Whose planet is this, who polluted it all these years?
It appears innocuous enough when the phone app says the temperature is around 34 Celsius , iun the evening that is. It is after getting into more expansive parts of the drop down menu that you see the Real Feel temperature, which records almost 10 degrees more than the traditional reading of the mercury.
Humidity, Sun intensity, cloud cover and such are factored into determining Real Feel. It reveals Chennai is blazing hot, not only in summer days but summer evenings too and it’s not as if we are feeling the heat more because we are all getting older.
The rise in ambient temperatures can be put down to many factors like our roads being of black tar and our buildings and their roofs not painted white. By changing a few of those things we can minimise the summer heat, but these are mitigating factors that can only help a bit in dealing with the urban heat island effect. As the megalopolises of the world grow, they will be less liveable, particularly in the heat of summers. Beyond being trapped in a city, what we are facing everywhere is the effect of global warming. But don’t tell Donald Trump that because he doesn’t know yet.
We are facing the most deleterious effect of global warming in our deficit rainfall as successive monsoons have been failing and none can help us there.
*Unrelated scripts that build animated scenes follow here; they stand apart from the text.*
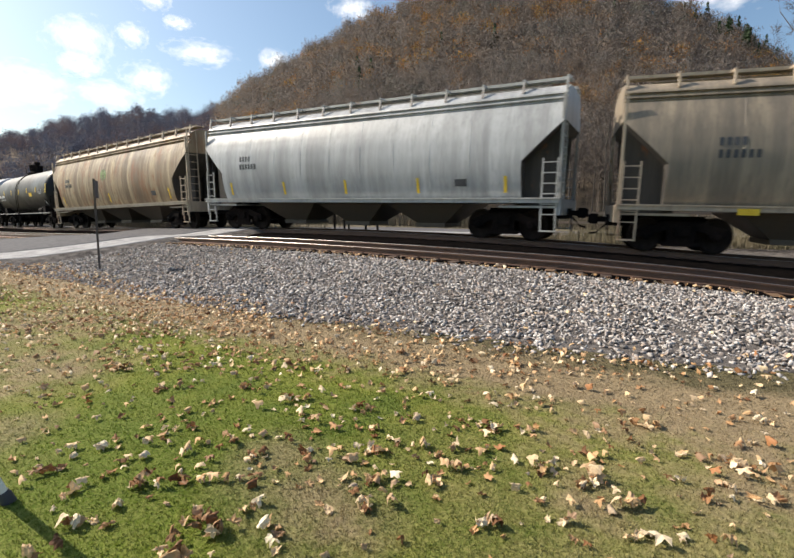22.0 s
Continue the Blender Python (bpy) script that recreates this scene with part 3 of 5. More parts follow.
def hopper(L, mat, trim, kind="round", chutes=4, cut=0.62, top=3.6, label="", marks=DARK_MARK, sill=None, walk_mat=None, reflect=0, numbers=True, rib_mat=None, foot=0.0, tall=1.08, group="covered hopper cars"):
    car = start_car("hopper_car", label, "hopper car", group, tall)
    face = hopper_side(kind)
    half = L / 2 - 0.62
    key = (round(L, 1), kind, cut, top, foot)
    part("body", lambda: hopper_body_shape(L, kind, cut, top, foot), mat, car, "curved steel hopper body", key=("hb", *key), smooth=True)
    # car ends: dark base colour with dirt streaks and a little rust
    end_dark = paint("end_sheet_dark", (0.07, 0.062, 0.053), dirt=(0.025, 0.02, 0.018), dirty=0.7, rust=0.15, rough=0.75, seed=3.3)
    for e in (0, 1):
        part("end_slope_sheet", lambda e=e: hopper_body_shape(L, kind, cut, top, foot, e), end_dark if kind != "ribbed" else mat, car, "streaked sloped end sheet", key=("he", e, *key), smooth=True)
    walk_mat = walk_mat or trim
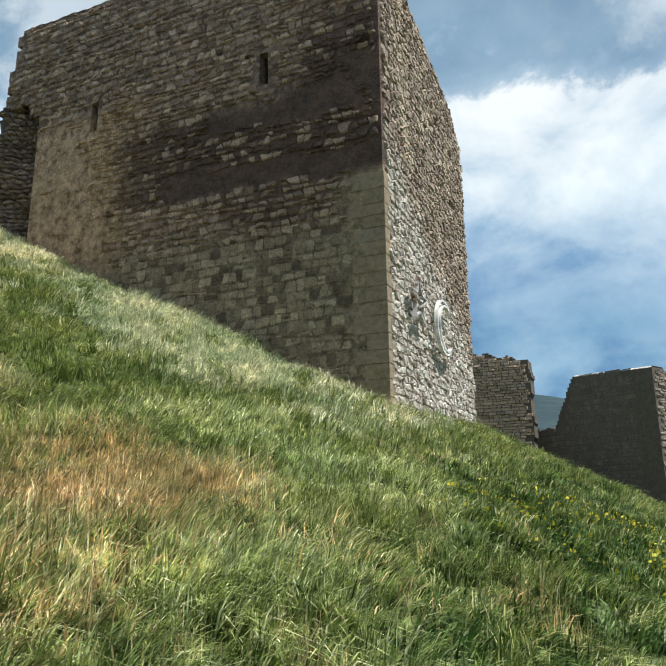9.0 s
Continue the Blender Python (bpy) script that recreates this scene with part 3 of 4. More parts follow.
def crescent_points(cx, cy, r, turn):
    """Outline of a crescent that opens towards turn (degrees)."""
    ri, off = r * 0.85, r * 0.20
    ix, iy = cx + off * math.cos(radians(turn)), cy + off * math.sin(radians(turn))
    cosv = (r * r + off * off - ri * ri) / (2 * r * off)
    half = math.degrees(math.acos(max(-1, min(1, cosv))))
    outer = arc(cx, cy, r, turn + half, turn + 360 - half, 40)
    tip = outer[-1]
    a = math.degrees(math.atan2(tip[1] - iy, tip[0] - ix)) - turn
    a = a % 360
    inner = arc(ix, iy, ri, turn + a, turn + 360 - a, 36)
    return outer + inner[1:-1]


def star_points(cx, cy, r, turn):
    out = []
    for i in range(10):
        q = r if i % 2 == 0 else r * 0.40
        out.append((cx + q * math.cos(radians(turn + 36 * i)), cy + q * math.sin(radians(turn + 36 * i))))
    return out


def densify(pts, k):
    out = []
    for i, p in enumerate(pts):
        q = pts[(i + 1) % len(pts)]
        out += [(p[0] + (q[0] - p[0]) * j / k, p[1] + (q[1] - p[1]) * j / k) for j in range(k)]
    return out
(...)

While extreme events like excessive rainfall in patches are becoming more common, the commonplace events like normal monsoons have become rarer.
To deny global warming is causing all this is to close your mind to the observations of the scientific process. Given their predilections towards certain pathways of thinking, people like Trump can afford to deny climate change. If you and I did denied climate change, it would do no harm to the planet. When Trump is led to believe this, the results can be catastrophic.
The deniers of climate science may like to consider the following – A study showed that record hot years on the planet would have been impossible without manmade climate change. Calculations show there is just a 0.01% chance that recent run of global heat records could have happened due to natural climate variations. Unprecedented local heat waves across the world have resulted in loss of life and aggravated droughts and wildfires. The risk of heat extremes has been multiplied due to our interference with the Earth system. Sixteen of the 17 hottest years on record have all occurred since the turn of the millennium.
It must be a sobering thought that in the history of the planet we have been most responsible for reaching the threshold of 1 degree C above pre-industrial temperatures. Human beings are the main cause of global warming, but don’t tell Trump, he doesn’t know yet. If we let the moment pass without a thought of aggressive corrective action we are all doomed. Fanciful thoughts of inter-planetary travel to preserve humanity are not anymore the preserve of science fiction and Hollywood script writers. Stephen Hawking thinks so too. There is little chance though that any of us, including Donald Trump, will be chosen for that journey to save the human race.
We must do something about this is before space colonisation becomes inevitable. Saving the Earth may just be possible if the Paris deal were to be considered the Holy Grail and all the 190-odd countries which have signed the Agreement stick to the fundamental ideas of reducing greenhouse gases. For argument’s sake, it can be said that China and India cannot afford to switch off the coal-fired thermal power plants because more than 500 millions of its citizens are still without electricity. It can also be argued that the USA and the western world sacrificed the world’s atmosphere in the days of the Industrial Revolution by burning whatever they could get hold of for power.
How do we justify to the world today that the USA, historically the biggest polluter, is reneging on its responsibility while blaming India and China for aspiring to catch up with the first world in giving a life for its citizens? It’s nice to tell his home audience that the US has been ripped off by the Paris deal, vilifying it while ignoring its good intentions and its largely nonbinding provisions. We see in this nothing but Trumpism in all its glory. It portrays the rest of the world as conspirators against the superpower because it generates a quarter of the global GDP and holds 40 per cent of the universal wealth which is in the hands of individuals. Trump appears to be cocking a snook at the rest of the world and the US is applauding. But whose planet is this and who polluted it all these years? These are not questions the US President may feel qualified to answer at the moment.